Shared ground
Colossians 3:18–21 presents short, paired statements for four household roles: wives, husbands, children, and fathers. Each role is addressed directly, and the statements place ordinary home relationships under a “Lord” frame (Lord): what is “fitting in the Lord” (v.18) and what “pleases the Lord” (v.20). The text also balances authority with restraint: submission/obedience is placed alongside love and a warning against harmful parental behavior.
Several claims are explicit in the text: wives are told to be in subjection to their husbands; husbands are told to love and not be bitter; children are told to obey their parents “in all things”; fathers are told not to provoke their children so they won’t be discouraged.
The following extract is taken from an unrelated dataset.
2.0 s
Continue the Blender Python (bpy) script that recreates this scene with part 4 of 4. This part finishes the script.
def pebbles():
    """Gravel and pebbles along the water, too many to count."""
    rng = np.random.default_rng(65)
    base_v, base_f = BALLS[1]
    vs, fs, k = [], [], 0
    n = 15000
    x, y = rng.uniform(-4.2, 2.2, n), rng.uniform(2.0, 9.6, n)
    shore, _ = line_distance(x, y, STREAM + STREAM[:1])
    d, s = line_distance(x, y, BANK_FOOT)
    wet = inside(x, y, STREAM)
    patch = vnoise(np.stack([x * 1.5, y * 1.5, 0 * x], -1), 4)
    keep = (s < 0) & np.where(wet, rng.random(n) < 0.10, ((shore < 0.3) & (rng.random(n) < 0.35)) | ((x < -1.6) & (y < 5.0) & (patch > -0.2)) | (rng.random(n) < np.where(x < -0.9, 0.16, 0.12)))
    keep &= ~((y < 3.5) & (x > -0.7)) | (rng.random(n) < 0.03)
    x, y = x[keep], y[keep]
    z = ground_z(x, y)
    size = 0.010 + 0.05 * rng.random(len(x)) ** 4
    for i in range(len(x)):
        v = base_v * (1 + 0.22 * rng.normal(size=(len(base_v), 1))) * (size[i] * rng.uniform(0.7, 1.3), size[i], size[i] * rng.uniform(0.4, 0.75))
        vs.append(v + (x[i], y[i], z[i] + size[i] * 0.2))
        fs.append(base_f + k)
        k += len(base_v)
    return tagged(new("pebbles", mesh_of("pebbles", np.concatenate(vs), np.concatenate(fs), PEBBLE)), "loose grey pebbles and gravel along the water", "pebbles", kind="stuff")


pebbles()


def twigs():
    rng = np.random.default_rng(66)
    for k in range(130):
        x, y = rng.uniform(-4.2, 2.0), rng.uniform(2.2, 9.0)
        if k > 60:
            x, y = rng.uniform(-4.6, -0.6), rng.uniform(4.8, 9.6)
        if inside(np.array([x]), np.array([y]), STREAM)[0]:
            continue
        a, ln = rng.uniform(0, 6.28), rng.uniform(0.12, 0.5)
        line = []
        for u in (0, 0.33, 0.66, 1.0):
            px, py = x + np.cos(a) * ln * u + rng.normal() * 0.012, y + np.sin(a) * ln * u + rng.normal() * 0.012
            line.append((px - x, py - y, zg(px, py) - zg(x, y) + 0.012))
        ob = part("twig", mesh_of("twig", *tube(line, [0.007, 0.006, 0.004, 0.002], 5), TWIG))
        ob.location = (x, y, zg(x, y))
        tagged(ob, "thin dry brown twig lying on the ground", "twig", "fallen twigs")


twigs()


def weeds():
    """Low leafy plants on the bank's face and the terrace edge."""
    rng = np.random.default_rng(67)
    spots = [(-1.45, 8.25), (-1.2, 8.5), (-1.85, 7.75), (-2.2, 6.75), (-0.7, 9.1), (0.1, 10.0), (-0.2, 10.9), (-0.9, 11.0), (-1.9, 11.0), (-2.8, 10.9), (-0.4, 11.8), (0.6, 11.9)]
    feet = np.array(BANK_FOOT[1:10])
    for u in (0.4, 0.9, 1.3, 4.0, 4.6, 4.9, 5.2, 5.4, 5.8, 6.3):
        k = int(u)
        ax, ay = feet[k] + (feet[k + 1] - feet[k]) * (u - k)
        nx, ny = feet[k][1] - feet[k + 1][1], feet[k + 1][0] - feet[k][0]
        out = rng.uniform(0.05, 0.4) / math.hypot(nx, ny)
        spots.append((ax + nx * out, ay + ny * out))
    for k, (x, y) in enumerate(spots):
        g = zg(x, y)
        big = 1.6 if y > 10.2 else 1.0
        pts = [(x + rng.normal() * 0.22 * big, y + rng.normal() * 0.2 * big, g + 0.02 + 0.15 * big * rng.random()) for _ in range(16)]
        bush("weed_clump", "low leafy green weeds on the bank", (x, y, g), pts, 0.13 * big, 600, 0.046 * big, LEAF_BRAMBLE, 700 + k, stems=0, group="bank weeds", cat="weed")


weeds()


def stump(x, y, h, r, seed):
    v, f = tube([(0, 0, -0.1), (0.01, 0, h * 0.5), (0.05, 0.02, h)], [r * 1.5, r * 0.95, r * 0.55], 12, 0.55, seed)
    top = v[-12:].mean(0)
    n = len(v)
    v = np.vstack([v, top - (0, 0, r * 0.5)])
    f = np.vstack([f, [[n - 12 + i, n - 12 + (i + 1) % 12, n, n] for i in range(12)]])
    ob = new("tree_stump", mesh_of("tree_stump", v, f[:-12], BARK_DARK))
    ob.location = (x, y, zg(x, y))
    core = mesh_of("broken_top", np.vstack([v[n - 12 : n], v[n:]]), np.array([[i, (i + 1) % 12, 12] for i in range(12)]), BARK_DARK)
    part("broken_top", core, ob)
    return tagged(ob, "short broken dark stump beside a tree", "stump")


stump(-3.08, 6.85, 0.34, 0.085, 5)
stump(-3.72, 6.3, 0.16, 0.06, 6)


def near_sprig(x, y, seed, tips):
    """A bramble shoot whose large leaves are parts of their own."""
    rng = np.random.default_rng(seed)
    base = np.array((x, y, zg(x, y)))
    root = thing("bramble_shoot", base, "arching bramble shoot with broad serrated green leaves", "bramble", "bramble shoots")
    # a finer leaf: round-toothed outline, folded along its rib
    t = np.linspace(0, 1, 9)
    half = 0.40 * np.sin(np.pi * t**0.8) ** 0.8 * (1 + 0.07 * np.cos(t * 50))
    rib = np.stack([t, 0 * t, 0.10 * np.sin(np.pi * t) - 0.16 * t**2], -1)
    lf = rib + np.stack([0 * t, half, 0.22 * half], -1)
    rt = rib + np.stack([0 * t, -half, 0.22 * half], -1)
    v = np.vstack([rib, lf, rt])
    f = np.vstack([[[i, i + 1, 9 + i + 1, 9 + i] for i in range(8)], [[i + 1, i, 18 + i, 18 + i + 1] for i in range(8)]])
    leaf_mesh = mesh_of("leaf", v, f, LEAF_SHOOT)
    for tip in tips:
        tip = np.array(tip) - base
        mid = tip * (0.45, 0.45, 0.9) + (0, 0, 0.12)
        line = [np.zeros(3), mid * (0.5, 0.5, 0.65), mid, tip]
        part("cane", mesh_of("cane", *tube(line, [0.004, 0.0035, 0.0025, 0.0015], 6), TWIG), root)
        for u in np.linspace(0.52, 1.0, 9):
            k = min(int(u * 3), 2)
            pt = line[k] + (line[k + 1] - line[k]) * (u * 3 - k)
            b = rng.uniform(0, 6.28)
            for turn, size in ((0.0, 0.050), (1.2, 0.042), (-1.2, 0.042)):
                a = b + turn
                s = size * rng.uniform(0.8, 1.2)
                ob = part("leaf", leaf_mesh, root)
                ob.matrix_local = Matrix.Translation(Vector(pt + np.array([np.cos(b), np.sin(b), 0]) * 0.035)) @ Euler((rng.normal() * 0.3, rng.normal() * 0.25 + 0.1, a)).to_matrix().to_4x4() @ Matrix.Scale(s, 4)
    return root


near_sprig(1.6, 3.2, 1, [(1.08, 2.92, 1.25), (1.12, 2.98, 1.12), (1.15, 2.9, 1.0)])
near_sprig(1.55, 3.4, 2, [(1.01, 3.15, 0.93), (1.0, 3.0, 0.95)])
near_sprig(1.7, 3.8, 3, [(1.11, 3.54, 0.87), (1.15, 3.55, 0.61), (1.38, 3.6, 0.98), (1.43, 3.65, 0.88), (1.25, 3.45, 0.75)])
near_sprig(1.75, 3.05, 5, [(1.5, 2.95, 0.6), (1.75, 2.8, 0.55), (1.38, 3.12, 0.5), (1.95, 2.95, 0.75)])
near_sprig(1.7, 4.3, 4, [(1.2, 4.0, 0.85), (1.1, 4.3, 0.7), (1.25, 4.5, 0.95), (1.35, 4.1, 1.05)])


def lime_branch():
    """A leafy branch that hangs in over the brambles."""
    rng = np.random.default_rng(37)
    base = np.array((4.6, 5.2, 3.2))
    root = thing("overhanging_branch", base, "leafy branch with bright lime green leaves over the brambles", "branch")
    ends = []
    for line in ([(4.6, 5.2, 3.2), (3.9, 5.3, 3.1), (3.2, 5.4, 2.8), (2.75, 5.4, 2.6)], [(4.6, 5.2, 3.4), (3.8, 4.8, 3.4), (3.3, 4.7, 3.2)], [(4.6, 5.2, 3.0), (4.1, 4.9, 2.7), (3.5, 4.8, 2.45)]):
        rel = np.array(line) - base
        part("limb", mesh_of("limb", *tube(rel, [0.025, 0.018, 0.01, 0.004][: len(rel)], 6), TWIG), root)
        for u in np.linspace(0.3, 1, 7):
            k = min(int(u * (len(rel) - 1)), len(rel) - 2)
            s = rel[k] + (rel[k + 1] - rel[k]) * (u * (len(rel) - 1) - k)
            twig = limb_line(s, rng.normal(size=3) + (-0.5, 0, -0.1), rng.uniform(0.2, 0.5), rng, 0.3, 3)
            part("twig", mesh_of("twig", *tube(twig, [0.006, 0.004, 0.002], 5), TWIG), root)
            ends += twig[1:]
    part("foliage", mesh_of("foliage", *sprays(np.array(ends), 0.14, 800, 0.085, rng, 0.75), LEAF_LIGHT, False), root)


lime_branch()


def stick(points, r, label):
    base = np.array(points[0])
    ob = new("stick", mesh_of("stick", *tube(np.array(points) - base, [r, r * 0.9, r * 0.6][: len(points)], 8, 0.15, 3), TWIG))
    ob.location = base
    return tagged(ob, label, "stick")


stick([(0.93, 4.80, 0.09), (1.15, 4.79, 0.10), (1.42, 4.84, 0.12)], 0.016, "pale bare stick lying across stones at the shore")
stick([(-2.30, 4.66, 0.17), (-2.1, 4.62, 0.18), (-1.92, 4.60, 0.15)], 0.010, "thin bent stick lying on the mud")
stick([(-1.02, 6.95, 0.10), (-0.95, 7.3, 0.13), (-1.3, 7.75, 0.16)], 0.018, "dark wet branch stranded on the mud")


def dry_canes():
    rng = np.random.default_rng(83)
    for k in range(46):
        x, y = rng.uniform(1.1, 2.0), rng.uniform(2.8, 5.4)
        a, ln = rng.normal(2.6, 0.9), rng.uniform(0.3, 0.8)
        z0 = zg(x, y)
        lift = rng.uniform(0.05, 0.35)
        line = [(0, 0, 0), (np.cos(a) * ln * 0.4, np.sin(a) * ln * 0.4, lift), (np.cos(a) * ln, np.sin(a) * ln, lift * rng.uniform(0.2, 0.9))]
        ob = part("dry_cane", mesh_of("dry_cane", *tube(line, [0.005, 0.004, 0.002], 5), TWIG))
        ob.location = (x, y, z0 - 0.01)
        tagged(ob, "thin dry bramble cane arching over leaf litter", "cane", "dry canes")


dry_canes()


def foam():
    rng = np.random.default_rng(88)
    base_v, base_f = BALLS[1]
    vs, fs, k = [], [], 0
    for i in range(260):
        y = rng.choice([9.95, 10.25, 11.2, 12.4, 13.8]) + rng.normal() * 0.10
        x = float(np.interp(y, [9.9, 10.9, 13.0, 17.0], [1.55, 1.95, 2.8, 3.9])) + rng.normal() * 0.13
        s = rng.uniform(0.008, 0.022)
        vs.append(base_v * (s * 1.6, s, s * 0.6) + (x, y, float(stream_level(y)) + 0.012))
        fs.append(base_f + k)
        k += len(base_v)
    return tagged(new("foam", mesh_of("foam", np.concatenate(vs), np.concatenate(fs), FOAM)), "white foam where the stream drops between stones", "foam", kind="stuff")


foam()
The passage’s focus is behavior and relational tone inside the home, not a full theory of marriage or parenting.
Where interpretation differs
How limiting phrases work (“in the Lord”; “in all things”). Some readers treat “in the Lord” (v.18) and “this pleases the Lord” (v.20) mainly as motivation, while still reading the roles as broad and generally settled. Others read these phrases as boundary-markers: a wife’s “subjection” is only “fitting” when it aligns with loyalty to the Lord, and a child’s “in all things” is not meant to include participation in wrongdoing or actions that contradict the Lord’s will.
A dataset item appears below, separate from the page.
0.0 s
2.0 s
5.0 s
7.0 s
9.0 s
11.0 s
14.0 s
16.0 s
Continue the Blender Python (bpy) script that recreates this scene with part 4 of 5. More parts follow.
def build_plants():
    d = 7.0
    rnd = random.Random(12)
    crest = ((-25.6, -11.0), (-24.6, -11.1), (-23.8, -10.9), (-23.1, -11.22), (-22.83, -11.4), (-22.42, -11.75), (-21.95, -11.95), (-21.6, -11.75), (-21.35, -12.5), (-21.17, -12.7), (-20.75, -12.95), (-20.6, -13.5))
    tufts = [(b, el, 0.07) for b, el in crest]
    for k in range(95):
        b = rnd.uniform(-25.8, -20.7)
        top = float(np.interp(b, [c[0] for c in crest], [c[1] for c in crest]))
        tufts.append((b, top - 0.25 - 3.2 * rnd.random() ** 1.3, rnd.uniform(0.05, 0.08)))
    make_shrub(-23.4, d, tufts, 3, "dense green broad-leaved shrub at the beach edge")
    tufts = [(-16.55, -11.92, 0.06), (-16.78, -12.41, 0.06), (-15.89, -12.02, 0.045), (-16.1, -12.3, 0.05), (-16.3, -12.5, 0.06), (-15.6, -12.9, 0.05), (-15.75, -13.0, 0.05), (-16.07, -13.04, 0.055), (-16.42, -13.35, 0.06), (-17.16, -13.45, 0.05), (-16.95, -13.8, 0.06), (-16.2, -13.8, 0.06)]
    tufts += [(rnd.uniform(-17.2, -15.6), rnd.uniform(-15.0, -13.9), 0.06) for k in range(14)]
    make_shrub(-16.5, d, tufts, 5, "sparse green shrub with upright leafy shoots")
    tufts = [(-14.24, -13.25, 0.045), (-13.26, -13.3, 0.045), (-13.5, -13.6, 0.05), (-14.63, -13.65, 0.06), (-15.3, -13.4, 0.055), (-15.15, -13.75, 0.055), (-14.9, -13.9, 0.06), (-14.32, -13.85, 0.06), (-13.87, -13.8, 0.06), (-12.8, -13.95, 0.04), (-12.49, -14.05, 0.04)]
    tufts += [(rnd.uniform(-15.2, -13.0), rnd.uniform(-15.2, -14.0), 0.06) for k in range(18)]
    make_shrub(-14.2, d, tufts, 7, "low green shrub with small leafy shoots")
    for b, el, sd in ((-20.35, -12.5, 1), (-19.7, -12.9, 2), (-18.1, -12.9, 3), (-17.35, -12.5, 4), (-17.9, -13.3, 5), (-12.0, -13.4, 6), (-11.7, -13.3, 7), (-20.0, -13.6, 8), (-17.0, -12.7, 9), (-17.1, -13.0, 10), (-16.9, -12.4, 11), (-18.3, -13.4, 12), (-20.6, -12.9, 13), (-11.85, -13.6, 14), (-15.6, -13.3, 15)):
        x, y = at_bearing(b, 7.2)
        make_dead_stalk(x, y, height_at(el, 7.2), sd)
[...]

What “be in subjection” means in practice. Some understand the phrase as describing a structured marital order (a husband-leading pattern) within the Christian home. Others read it more as a call to a voluntary posture that supports unity and respects the husband, without necessarily implying a fixed leadership hierarchy in every decision.
Who “fathers” includes. Many take “fathers” (v.21) as directed to dads in particular, especially given the father’s recognized authority in that world. Others see it as a representative way to address parents generally, since the previous verse speaks to “parents,” and the concern (children being discouraged) fits any primary caregiver.
Why the disagreement exists
The passage is brief and assumes a household structure without spelling out all limits or exceptions. Key phrases (“in all things,” “as is fitting in the Lord”) can be read either as general framing or as practical qualification. Also, the text gives commands to each party but does not explain mechanics (how submission is expressed, what decisions look like, or how conflicts are resolved), leaving room for readers to connect these lines to broader biblical teaching.
What this passage clearly contributes
This text clearly ties home life to allegiance to the Lord, not merely to social expectation. It also insists that relational power be restrained: husbands must love and avoid corrosive resentment; fathers must avoid conduct that crushes a child’s spirit. In the passage’s own logic, a “Lord”-shaped household is not only ordered; it is also protected from bitterness and discouragement. The lines about wives and children are not isolated; they sit beside strong prohibitions aimed at those with greater power in the home.